“人有些少呢。”燕舒掃了眼陽台上坐着的人。不過十幾個人,這些人中還要包括那幾個坐在露天舞台上的樂隊一行人。
這很正常,幾乎所有的露天酒吧旺季都是夏季,天氣寒冷,在真正的露天環境下,沒有保暖措施,久坐會感到身體不适,客人自然就少。
不過,再看舞台上那幾人,燕舒心中佩服更甚。這麼冷的天,這麼少的人,不知道出場費是多少才來這裡演出。
兩人在樂隊對面坐下,交握的手松開。
剛坐下,站立在一旁的服務人員立刻走上前将酒單遞給兩人,詢問兩人要喝些什麼。
紀佳時掃了眼,道:“來兩杯莫吉托吧。”
“好的。”服務生拿着酒單離開。
音樂開始響了起來。
“莫吉托度數較低、”紀佳時對燕舒道。
“我喝過,知道。”
“其實,酒單上的大部分酒我都喝過。隻不過是在清吧喝的,我大一時特别興奮和室友一群人晚上去酒吧玩,當時大家點的第一杯酒就是莫吉托。不過說實話,那地方真的有點吵。雖然可以很适應地随着音樂搖擺,但走出門,更多的感覺是頭暈,之後就是難受。”
“好玩,但玩過一次就夠了。”
兩杯酒放到兩人面前的桌子上,紀佳時伸手拿起自己面前的那杯,舉起,看燈光照射下杯中的水色,輕輕抿了一口,偏頭對燕舒笑道:“學姐,其實我沒喝過,還行。”
紀佳時在巴黎東南部有一小型紅酒莊園,那是他外婆在他十六歲時給他的禮物。在很多少年剛成長為大人追求飲酒的刺激時,紀佳時對此并沒有任何感覺,所以他雖然沒喝過莫吉托,但他并不覺自己不了解酒這個東西。

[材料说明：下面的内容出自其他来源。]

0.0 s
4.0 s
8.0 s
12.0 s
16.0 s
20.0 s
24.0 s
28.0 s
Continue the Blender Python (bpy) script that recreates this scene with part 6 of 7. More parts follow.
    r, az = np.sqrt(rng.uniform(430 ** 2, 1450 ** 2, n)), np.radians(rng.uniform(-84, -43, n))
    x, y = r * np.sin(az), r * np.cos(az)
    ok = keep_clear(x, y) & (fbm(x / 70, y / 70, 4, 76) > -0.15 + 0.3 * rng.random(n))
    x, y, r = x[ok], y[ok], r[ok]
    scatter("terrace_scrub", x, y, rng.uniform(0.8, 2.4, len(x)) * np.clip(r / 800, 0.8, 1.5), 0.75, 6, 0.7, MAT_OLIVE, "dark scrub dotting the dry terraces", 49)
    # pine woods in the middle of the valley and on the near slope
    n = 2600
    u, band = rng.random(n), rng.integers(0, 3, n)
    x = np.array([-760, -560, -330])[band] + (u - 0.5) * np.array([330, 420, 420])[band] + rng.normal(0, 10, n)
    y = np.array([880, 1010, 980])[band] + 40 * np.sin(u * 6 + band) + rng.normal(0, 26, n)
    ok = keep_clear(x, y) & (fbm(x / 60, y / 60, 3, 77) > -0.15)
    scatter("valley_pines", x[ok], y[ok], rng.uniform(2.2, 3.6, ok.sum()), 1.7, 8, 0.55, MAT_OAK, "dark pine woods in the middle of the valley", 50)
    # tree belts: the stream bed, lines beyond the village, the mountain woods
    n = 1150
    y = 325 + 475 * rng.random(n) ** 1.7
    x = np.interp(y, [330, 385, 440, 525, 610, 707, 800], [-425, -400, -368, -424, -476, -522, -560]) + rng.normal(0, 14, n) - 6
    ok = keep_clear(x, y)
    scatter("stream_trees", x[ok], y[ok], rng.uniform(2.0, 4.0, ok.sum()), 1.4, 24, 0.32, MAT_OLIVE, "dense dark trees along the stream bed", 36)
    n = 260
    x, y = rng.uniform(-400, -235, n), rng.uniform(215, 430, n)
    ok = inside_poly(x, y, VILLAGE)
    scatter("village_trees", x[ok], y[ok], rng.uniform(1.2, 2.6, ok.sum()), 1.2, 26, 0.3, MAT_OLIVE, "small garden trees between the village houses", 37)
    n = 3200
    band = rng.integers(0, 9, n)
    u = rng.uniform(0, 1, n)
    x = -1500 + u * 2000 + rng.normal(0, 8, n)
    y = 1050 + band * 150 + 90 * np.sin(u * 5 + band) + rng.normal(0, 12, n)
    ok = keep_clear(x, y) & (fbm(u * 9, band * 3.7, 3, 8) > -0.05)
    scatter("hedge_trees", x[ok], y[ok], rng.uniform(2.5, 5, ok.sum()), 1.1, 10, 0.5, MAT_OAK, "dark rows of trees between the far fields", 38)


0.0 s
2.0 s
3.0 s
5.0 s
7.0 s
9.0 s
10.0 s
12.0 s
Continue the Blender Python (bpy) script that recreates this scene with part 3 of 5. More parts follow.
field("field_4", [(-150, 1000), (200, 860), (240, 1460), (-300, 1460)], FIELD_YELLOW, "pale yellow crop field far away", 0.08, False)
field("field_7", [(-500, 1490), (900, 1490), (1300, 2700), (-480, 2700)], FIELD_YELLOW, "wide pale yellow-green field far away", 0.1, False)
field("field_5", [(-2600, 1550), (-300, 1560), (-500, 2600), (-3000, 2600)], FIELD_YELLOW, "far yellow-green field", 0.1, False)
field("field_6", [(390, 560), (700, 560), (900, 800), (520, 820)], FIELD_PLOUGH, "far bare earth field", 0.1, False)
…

可是當酒水入口入喉時,他透過玻璃杯描摹身旁女生的側臉,又想,自己确實不了解,可不妨礙自己喜歡,且越靠近越喜歡。
總有人思考,喜歡一個人是了解後喜歡還是喜歡後了解,對此,作為一個第一次喜歡一個人的新手紀佳時覺得,喜歡和了解并不是兩個獨立分離的步驟,它們是融合在一起的。
夜幕低垂,城市的霓虹燈在夜晚肆意閃爍,白天它們的燈光并不被人注意,夜晚卻驚人地奪目。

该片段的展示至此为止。